- **Raw records**
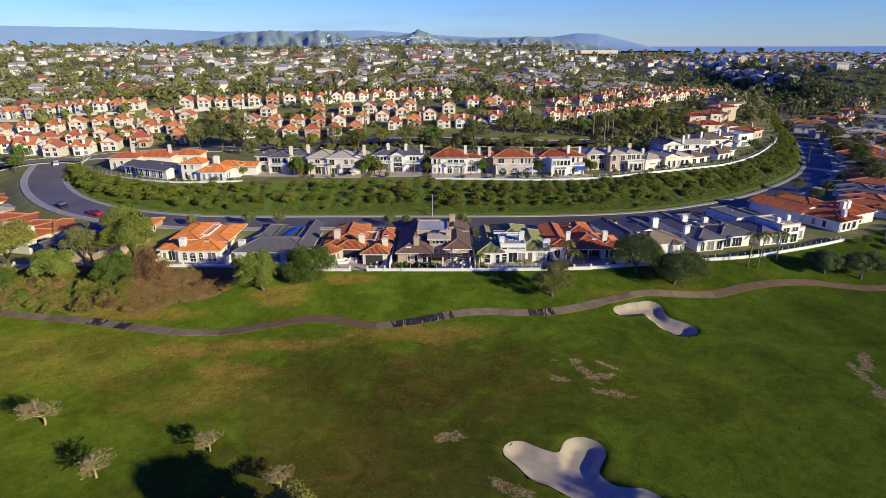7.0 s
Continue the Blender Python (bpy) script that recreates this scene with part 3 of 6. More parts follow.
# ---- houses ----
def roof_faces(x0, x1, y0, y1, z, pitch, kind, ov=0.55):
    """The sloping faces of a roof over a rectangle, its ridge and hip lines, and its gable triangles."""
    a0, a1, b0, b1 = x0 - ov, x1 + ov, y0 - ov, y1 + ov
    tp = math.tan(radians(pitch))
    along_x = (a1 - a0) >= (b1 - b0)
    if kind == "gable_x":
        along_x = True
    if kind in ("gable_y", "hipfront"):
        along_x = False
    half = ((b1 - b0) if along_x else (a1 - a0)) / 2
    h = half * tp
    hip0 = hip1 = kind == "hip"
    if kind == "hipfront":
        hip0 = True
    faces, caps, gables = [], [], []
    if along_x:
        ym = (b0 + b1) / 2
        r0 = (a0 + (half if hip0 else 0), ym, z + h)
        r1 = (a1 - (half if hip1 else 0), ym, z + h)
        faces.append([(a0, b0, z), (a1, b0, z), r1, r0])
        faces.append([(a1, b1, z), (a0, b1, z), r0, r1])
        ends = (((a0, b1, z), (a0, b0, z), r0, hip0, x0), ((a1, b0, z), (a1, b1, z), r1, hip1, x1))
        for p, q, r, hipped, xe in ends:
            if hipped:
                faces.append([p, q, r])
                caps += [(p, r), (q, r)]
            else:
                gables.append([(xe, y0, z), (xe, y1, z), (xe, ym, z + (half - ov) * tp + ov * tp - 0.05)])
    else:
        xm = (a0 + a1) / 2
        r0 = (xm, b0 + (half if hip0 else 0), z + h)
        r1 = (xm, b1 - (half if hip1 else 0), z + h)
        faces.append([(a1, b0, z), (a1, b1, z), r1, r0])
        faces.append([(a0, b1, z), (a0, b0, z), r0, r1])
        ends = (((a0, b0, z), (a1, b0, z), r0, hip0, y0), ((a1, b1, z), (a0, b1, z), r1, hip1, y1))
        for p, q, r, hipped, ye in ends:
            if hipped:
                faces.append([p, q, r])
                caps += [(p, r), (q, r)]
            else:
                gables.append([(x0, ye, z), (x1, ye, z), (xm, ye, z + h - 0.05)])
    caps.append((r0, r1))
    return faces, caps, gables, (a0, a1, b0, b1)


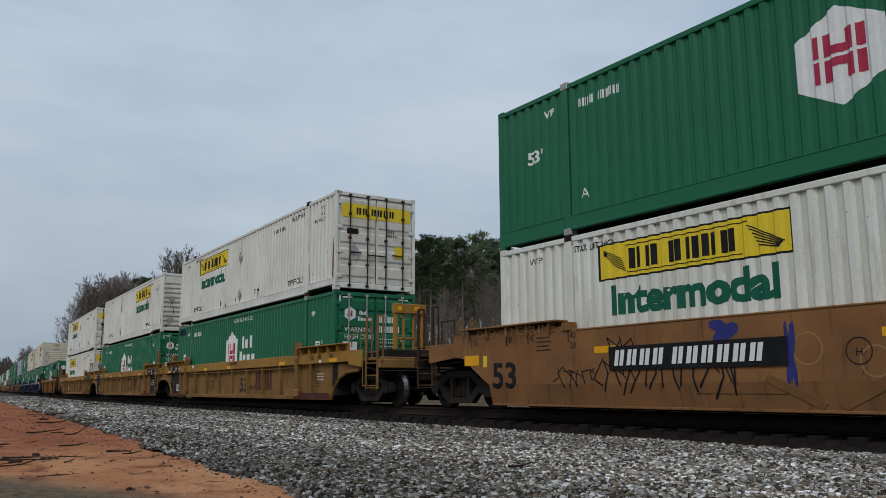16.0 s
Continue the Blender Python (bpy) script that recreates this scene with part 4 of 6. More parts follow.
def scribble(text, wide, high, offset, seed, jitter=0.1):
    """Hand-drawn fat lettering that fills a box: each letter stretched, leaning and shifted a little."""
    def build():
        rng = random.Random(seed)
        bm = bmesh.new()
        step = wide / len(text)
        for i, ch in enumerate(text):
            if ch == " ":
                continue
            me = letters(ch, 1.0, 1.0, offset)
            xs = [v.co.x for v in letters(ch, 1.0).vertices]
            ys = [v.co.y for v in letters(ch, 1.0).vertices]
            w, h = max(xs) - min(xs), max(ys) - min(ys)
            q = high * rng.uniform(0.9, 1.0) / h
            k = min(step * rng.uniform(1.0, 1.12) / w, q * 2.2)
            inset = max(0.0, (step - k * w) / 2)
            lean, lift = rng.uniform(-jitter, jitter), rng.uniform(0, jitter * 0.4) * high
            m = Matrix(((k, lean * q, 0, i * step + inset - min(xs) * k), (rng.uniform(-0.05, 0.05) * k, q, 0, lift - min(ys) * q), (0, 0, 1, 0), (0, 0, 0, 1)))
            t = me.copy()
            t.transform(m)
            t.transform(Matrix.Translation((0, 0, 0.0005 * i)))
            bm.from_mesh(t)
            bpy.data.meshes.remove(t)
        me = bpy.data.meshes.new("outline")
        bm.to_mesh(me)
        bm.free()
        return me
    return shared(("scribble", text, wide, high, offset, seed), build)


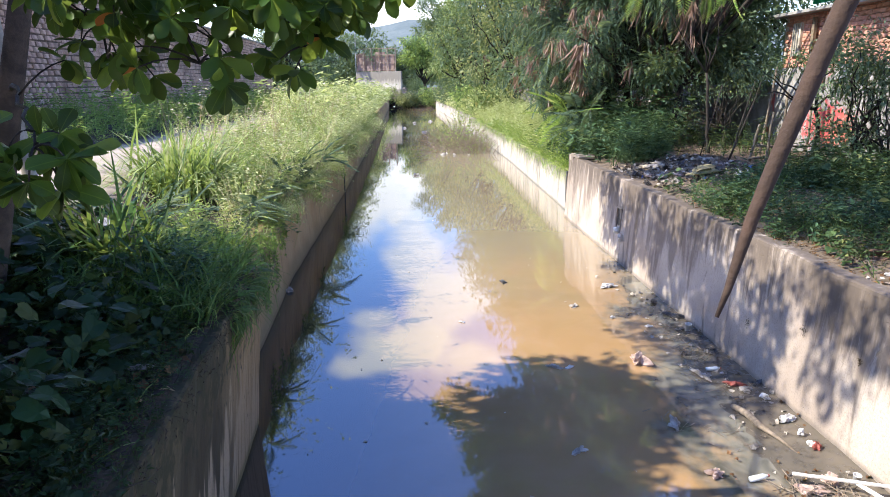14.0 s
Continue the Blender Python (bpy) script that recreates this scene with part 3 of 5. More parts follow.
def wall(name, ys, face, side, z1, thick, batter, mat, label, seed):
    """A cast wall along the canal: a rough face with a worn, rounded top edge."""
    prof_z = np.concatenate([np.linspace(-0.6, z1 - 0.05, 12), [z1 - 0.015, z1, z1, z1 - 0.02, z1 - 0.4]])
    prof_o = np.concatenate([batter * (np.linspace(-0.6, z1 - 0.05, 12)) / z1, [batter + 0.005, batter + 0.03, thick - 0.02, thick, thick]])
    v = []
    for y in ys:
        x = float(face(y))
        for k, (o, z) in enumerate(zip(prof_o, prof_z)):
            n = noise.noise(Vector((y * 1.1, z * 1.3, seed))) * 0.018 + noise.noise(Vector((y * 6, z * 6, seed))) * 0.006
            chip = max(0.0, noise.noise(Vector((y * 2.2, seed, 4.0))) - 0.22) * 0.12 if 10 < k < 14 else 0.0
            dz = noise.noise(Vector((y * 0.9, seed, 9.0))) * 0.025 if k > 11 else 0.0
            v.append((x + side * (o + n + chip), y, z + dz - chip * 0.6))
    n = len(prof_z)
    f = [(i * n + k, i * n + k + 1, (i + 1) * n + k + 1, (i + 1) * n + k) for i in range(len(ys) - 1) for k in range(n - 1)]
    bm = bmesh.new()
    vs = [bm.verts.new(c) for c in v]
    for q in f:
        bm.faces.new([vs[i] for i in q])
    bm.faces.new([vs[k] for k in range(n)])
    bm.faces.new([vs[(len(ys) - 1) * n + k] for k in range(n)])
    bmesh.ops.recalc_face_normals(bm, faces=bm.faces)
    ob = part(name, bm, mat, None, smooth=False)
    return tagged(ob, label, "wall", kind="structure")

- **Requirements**
Reproduce every record above exactly, omitting the pictures.

- **Written answer**
7.0 s
Continue the Blender Python (bpy) script that recreates this scene with part 3 of 6. More parts follow.
# ---- houses ----
def roof_faces(x0, x1, y0, y1, z, pitch, kind, ov=0.55):
    """The sloping faces of a roof over a rectangle, its ridge and hip lines, and its gable triangles."""
    a0, a1, b0, b1 = x0 - ov, x1 + ov, y0 - ov, y1 + ov
    tp = math.tan(radians(pitch))
    along_x = (a1 - a0) >= (b1 - b0)
    if kind == "gable_x":
        along_x = True
    if kind in ("gable_y", "hipfront"):
        along_x = False
    half = ((b1 - b0) if along_x else (a1 - a0)) / 2
    h = half * tp
    hip0 = hip1 = kind == "hip"
    if kind == "hipfront":
        hip0 = True
    faces, caps, gables = [], [], []
    if along_x:
        ym = (b0 + b1) / 2
        r0 = (a0 + (half if hip0 else 0), ym, z + h)
        r1 = (a1 - (half if hip1 else 0), ym, z + h)
        faces.append([(a0, b0, z), (a1, b0, z), r1, r0])
        faces.append([(a1, b1, z), (a0, b1, z), r0, r1])
        ends = (((a0, b1, z), (a0, b0, z), r0, hip0, x0), ((a1, b0, z), (a1, b1, z), r1, hip1, x1))
        for p, q, r, hipped, xe in ends:
            if hipped:
                faces.append([p, q, r])
                caps += [(p, r), (q, r)]
            else:
                gables.append([(xe, y0, z), (xe, y1, z), (xe, ym, z + (half - ov) * tp + ov * tp - 0.05)])
    else:
        xm = (a0 + a1) / 2
        r0 = (xm, b0 + (half if hip0 else 0), z + h)
        r1 = (xm, b1 - (half if hip1 else 0), z + h)
        faces.append([(a1, b0, z), (a1, b1, z), r1, r0])
        faces.append([(a0, b1, z), (a0, b0, z), r0, r1])
        ends = (((a0, b0, z), (a1, b0, z), r0, hip0, y0), ((a1, b1, z), (a0, b1, z), r1, hip1, y1))
        for p, q, r, hipped, ye in ends:
            if hipped:
                faces.append([p, q, r])
                caps += [(p, r), (q, r)]
            else:
                gables.append([(x0, ye, z), (x1, ye, z), (xm, ye, z + h - 0.05)])
    caps.append((r0, r1))
    return faces, caps, gables, (a0, a1, b0, b1)


16.0 s
Continue the Blender Python (bpy) script that recreates this scene with part 4 of 6. More parts follow.
def scribble(text, wide, high, offset, seed, jitter=0.1):
    """Hand-drawn fat lettering that fills a box: each letter stretched, leaning and shifted a little."""
    def build():
        rng = random.Random(seed)
        bm = bmesh.new()
        step = wide / len(text)
        for i, ch in enumerate(text):
            if ch == " ":
                continue
            me = letters(ch, 1.0, 1.0, offset)
            xs = [v.co.x for v in letters(ch, 1.0).vertices]
            ys = [v.co.y for v in letters(ch, 1.0).vertices]
            w, h = max(xs) - min(xs), max(ys) - min(ys)
            q = high * rng.uniform(0.9, 1.0) / h
            k = min(step * rng.uniform(1.0, 1.12) / w, q * 2.2)
            inset = max(0.0, (step - k * w) / 2)
            lean, lift = rng.uniform(-jitter, jitter), rng.uniform(0, jitter * 0.4) * high
            m = Matrix(((k, lean * q, 0, i * step + inset - min(xs) * k), (rng.uniform(-0.05, 0.05) * k, q, 0, lift - min(ys) * q), (0, 0, 1, 0), (0, 0, 0, 1)))
            t = me.copy()
            t.transform(m)
            t.transform(Matrix.Translation((0, 0, 0.0005 * i)))
            bm.from_mesh(t)
            bpy.data.meshes.remove(t)
        me = bpy.data.meshes.new("outline")
        bm.to_mesh(me)
        bm.free()
        return me
    return shared(("scribble", text, wide, high, offset, seed), build)


14.0 s
Continue the Blender Python (bpy) script that recreates this scene with part 3 of 5. More parts follow.
def wall(name, ys, face, side, z1, thick, batter, mat, label, seed):
    """A cast wall along the canal: a rough face with a worn, rounded top edge."""
    prof_z = np.concatenate([np.linspace(-0.6, z1 - 0.05, 12), [z1 - 0.015, z1, z1, z1 - 0.02, z1 - 0.4]])
    prof_o = np.concatenate([batter * (np.linspace(-0.6, z1 - 0.05, 12)) / z1, [batter + 0.005, batter + 0.03, thick - 0.02, thick, thick]])
    v = []
    for y in ys:
        x = float(face(y))
        for k, (o, z) in enumerate(zip(prof_o, prof_z)):
            n = noise.noise(Vector((y * 1.1, z * 1.3, seed))) * 0.018 + noise.noise(Vector((y * 6, z * 6, seed))) * 0.006
            chip = max(0.0, noise.noise(Vector((y * 2.2, seed, 4.0))) - 0.22) * 0.12 if 10 < k < 14 else 0.0
            dz = noise.noise(Vector((y * 0.9, seed, 9.0))) * 0.025 if k > 11 else 0.0
            v.append((x + side * (o + n + chip), y, z + dz - chip * 0.6))
    n = len(prof_z)
    f = [(i * n + k, i * n + k + 1, (i + 1) * n + k + 1, (i + 1) * n + k) for i in range(len(ys) - 1) for k in range(n - 1)]
    bm = bmesh.new()
    vs = [bm.verts.new(c) for c in v]
    for q in f:
        bm.faces.new([vs[i] for i in q])
    bm.faces.new([vs[k] for k in range(n)])
    bm.faces.new([vs[(len(ys) - 1) * n + k] for k in range(n)])
    bmesh.ops.recalc_face_normals(bm, faces=bm.faces)
    ob = part(name, bm, mat, None, smooth=False)
    return tagged(ob, label, "wall", kind="structure")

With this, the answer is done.